フラッシングとは、シンプルに培養液(肥料を溶かした水)を普通の水に変えて与えることですが、こんなカンタンなテクニックで、収穫物の味、香り、食感がよくなります。すこしの手間をかけるだけで、風味が非常に高まるのです。
ハイドロポニック・グロワーであれば、誰もがこのテクニックに詳しいはずです。むしろ、知らない人のほうがめずらし い。
作物にたくさんの肥料が含まれていると、金属の苦味が強まってしまいます。収穫前にフラッシングをすると、余分な成分を洗い流し、自然な風味と香りを高めることができます。特に硬水の地域では、水質のせいで植物の風味が悪くなるため、フラッシングは欠かさず行われてきました。
フラッシングは、生長サイクルが早い植物の収穫向上にも効果があり、作物に残る肥料成分を減らして成熟を促進し、熟成スピードをアップできます。
開花期の最後の 1 週間は、植物が肥大を続ける最後の段階です。この期間になると植物は、ほとんど肥料を吸収しなくなり、むしろ過剰な肥料成分を培養液中に放出する傾向があります。この期間に培養液を普通の水に入れかえると、水分の吸収を高めて過剰な肥料成分の排出を促進できます。

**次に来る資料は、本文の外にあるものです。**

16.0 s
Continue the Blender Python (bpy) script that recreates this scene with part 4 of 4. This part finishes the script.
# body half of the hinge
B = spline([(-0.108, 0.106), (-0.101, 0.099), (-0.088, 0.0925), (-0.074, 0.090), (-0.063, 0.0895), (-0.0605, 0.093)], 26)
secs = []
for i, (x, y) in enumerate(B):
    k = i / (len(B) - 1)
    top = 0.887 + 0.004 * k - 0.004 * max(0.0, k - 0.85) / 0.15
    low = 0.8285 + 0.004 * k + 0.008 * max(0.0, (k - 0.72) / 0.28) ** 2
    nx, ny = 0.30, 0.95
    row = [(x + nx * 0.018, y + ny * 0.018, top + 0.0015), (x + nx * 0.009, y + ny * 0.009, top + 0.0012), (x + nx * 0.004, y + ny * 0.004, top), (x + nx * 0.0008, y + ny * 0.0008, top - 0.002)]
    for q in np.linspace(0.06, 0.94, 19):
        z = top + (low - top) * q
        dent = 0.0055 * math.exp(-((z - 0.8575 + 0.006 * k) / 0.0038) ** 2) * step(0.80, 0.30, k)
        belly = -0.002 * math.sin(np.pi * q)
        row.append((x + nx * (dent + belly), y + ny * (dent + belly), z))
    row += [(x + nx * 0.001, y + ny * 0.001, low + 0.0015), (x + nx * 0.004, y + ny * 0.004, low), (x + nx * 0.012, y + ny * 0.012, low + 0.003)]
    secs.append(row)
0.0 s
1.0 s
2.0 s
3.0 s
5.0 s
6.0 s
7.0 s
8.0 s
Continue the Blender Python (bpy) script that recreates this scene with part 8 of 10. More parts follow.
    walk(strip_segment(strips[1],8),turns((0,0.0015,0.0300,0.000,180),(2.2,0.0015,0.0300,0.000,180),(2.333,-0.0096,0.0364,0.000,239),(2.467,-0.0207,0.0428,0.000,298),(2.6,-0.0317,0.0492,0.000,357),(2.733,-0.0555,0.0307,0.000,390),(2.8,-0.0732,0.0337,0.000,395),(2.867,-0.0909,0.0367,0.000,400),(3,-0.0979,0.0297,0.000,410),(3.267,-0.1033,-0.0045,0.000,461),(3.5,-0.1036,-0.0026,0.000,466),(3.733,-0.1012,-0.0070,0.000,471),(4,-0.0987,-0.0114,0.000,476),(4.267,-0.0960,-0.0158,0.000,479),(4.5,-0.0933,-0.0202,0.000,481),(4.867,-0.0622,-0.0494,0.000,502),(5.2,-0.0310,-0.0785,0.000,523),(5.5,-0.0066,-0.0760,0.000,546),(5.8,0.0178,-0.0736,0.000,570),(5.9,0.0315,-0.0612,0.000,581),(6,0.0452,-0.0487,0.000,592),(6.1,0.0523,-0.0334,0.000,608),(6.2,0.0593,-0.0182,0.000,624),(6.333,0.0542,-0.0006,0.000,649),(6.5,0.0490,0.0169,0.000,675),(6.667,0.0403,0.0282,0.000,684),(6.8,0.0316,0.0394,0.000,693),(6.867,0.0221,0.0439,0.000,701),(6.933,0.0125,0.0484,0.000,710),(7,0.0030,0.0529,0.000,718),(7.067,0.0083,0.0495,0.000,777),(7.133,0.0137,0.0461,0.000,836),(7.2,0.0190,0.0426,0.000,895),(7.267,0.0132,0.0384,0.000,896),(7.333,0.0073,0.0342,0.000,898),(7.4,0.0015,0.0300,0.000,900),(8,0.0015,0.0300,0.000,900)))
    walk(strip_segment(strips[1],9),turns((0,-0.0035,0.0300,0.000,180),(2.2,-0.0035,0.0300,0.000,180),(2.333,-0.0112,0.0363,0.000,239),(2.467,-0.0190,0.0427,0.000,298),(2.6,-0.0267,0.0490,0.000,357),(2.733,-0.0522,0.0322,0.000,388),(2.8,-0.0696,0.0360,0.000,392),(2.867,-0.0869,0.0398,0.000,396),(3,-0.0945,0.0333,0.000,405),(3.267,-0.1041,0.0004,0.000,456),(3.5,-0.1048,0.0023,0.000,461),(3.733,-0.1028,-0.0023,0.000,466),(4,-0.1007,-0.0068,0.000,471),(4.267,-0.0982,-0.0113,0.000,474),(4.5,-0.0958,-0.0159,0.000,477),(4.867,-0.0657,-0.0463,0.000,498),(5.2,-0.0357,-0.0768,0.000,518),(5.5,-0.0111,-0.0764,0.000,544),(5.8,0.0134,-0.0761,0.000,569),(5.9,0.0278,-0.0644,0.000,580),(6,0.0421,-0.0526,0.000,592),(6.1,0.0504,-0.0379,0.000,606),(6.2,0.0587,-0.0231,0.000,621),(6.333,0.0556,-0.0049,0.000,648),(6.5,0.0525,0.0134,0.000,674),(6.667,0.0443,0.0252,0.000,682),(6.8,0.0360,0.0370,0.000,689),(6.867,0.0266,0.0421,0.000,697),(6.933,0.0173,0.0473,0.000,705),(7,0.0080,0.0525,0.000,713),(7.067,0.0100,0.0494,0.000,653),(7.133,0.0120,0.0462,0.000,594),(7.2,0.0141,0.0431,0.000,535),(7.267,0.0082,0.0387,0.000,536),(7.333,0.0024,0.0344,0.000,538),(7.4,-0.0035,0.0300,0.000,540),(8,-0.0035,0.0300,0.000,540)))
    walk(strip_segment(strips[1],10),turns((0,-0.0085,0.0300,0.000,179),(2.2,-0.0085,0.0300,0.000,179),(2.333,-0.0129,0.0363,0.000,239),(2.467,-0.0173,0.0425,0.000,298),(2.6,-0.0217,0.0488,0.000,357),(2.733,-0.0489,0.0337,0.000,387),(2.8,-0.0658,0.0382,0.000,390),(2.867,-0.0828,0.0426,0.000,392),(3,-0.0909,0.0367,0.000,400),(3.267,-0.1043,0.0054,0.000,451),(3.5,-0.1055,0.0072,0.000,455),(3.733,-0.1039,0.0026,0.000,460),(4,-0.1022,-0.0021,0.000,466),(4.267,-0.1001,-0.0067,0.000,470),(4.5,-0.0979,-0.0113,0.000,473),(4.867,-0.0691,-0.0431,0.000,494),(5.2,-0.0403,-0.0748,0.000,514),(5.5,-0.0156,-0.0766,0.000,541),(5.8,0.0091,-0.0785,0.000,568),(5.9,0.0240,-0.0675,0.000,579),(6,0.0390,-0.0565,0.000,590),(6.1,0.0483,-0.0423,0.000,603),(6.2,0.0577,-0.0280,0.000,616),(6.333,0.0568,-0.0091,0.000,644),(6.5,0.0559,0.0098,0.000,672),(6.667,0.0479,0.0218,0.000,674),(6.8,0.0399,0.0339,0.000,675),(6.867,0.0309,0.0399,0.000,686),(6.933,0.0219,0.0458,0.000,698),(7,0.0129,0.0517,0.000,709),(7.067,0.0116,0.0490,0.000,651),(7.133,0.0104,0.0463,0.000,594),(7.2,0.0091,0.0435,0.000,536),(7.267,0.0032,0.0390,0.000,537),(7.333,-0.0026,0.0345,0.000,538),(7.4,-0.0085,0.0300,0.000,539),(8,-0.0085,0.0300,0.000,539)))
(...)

ECメーターで、フラッシングの効果を確認してみましょう。リザーバータンクにただの水をセットしたあと、毎日水の EC 値を計り続けてみてください。植物が余分な肥料を排出するにつれ、タンクの EC 値が上昇することがわかります。
とくに硬水のエリアでは、植物が完全に完熟するのを待ってから、さらに 1 週間フラッシングをつづけると、より高い効果を得られます。この間、リザーバータンクの水またはCANNA FLUSH の希釈液を数回新しいものに入れかえて下さい。
また、なにかしらの原因で植物に肥料の過不足症状が出てしまった時も、フラッシングを行なうことをお勧めします。24 時間フラッシングをしてから新しい培養液に入れかえれば、植物の過不足状態をリセットできます。
フラッシングの水は、ただの水 (RO ウォーター以外の軟水 ) で十分ですが、フラッシング製品にこだわるグロワーもいます。
ステップ : 過不足症状がでたときの 24 時間フラッシング
- リザーバータンク内の培養液をすべて空にしてから、タンクやチューブなどシステムパーツを水い流し、できるかぎり洗浄する。
- ハイドロポニック・システム内に水を循環させて、不要な肥料成分を洗い流す。
- リザーバータンクに、水道水または CANNA FLUSH 希釈液を入れる。
- pH値を測定し、適正範囲値に調整する。
- 24 時間ポンプを稼働させ、タンクの水を循環させる。
- リザーバータンク内の水を空にする
- 新しい培養液と入れかえる。
ステップ : 収穫時期のフラッシング
- 収穫前の最後の 2 〜 3 週間は、EC 値をチェックしながら培養液の濃度を少しずつ低くしていく。
- 収穫の 1 週間前になったら、リザーバータンクから培養液をとり除く。
- 水道水、または CANNA FLUSH 希釈液を入れる。
- pH 値を測定し、適正範囲値に調整する
- 収穫するまで、いつものサイクルでポンプを動かしてタンクの水を循環させる。